Masked “Roman soldiers,” called “Morions,” will once again roam the streets of the island of Marinduque and turn it into a “Roman garrison” next week.
Holy Week observance in this laidback island features the retelling of the story of Longinus, a centurion who supposedly stabbed the crucified Jesus with a spear and who was healed by the Lord’s blood.
For the people of Marinduque the festival is not only a display of creativity and art but is a religious observance.
For the faithful on the island, the centuries-old observance is a “religious vow” handed to them by their ancestors since the arrival of Christianity on their shores.
During the weeklong observance three groups of people will roam the island: the “Legions,” the “Brotherhood,” and the “Mistah.”
“We are all united in our faith,” said Jose Manay, 25, one of the “soldiers” of the “Brotherhood” in the town of Boac. In the past years, he wore the helmet and armor he inherited from his grandfather, Jose “Ka Oti” Manay.
The late “Ka Oti” was known on the island as a maskmaker.
“I cannot count the number of masks and vests he made,” said the younger Jose who joined the “Brotherhood” to follow his father’s and grandfather’s footsteps.

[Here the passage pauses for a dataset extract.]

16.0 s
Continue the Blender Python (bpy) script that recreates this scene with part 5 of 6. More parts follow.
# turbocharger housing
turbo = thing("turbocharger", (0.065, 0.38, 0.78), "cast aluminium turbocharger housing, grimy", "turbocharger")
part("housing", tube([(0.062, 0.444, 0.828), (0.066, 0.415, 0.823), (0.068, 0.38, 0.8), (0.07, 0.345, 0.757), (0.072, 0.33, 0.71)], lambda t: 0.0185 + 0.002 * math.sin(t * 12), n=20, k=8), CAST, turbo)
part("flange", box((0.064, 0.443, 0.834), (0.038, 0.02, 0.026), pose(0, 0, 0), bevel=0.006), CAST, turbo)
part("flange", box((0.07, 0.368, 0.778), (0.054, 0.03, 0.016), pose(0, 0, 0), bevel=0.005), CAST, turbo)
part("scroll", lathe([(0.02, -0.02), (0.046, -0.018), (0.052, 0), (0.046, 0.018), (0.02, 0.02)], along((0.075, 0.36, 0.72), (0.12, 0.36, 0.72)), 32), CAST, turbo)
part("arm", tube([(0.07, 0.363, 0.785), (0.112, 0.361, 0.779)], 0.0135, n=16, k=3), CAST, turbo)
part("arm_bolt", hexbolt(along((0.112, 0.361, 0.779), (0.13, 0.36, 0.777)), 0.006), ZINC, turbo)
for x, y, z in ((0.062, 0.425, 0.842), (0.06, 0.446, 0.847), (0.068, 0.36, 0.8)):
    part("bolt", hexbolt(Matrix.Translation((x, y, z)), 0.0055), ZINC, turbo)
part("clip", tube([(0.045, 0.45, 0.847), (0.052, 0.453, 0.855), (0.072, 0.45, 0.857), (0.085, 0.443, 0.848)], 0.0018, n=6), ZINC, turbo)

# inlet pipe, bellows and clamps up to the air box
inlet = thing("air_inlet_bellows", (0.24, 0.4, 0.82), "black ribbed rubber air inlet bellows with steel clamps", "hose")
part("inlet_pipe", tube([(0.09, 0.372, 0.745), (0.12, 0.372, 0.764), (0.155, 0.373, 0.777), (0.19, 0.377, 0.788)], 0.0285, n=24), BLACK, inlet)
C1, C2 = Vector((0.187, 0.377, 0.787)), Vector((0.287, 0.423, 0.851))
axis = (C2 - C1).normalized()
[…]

He said he started wearing a “morion” helmet and armor since he was five years old.
“They started me young,” he said, adding that it was only when he got older that he understood the significance of what he was doing.

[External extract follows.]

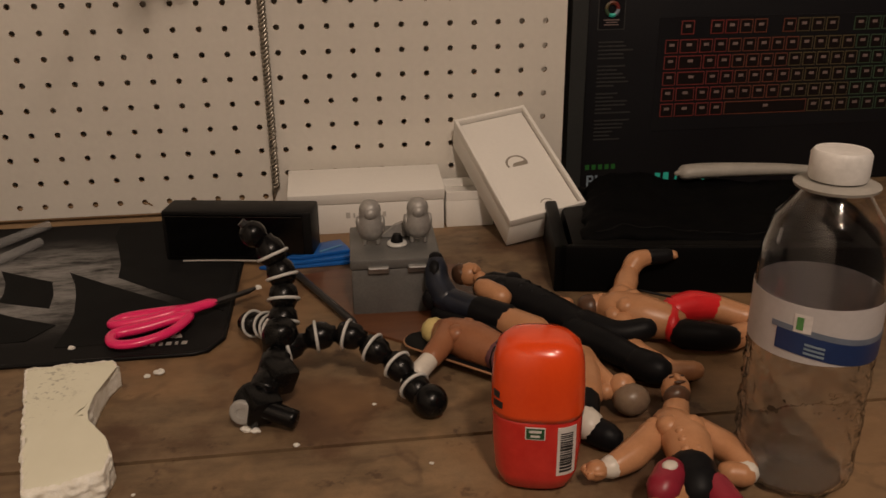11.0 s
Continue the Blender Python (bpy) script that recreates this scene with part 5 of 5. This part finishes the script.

“We all sacrifice, pray, and participate to atone for our sins, for good luck, and to thank the Lord for his blessings,” said the young man.
Ronaldo Layag, 38, played the role of Jesus in the past year’s observance. He has been “Jesus Christ” in the annual Lenten play, dubbed the “senakulo,” in the past.
“You have to be physically fit to take a role,” said Ronaldo, adding that preparations take months.
He admitted that he gets nervous when the Holy Week nears that is why he readies himself as early as January.
“I do this hoping that God will grant me a healthy life and future, and to spare Marinduque from calamities,” said Ronaldo.
Wearing a Morion’s costume – a Roman centurion’s helmet, cape, breast plate, leggings and weapons – and walk around town under the heat of the sun is no easy feat.
The costumes weigh up to 20 kilograms, and a “soldier” must learn to walk with the heavy “caligae” or military boots.
The Moriones festival traces its roots to 1807, when Padre Dionisio Santiago, parish priest in Mogpog town, organized a group of players to re-enact the crucifixion of Jesus Christ.
The staging of the play evolved around Roman centurion Longinus, who it is believed also served as officer of the guards outside Jesus’s tomb and witnessed the resurrection.
Tradition holds that Longinus was the one who rushed into town to spread the news, which prompted the high priest and scribes to order his execution.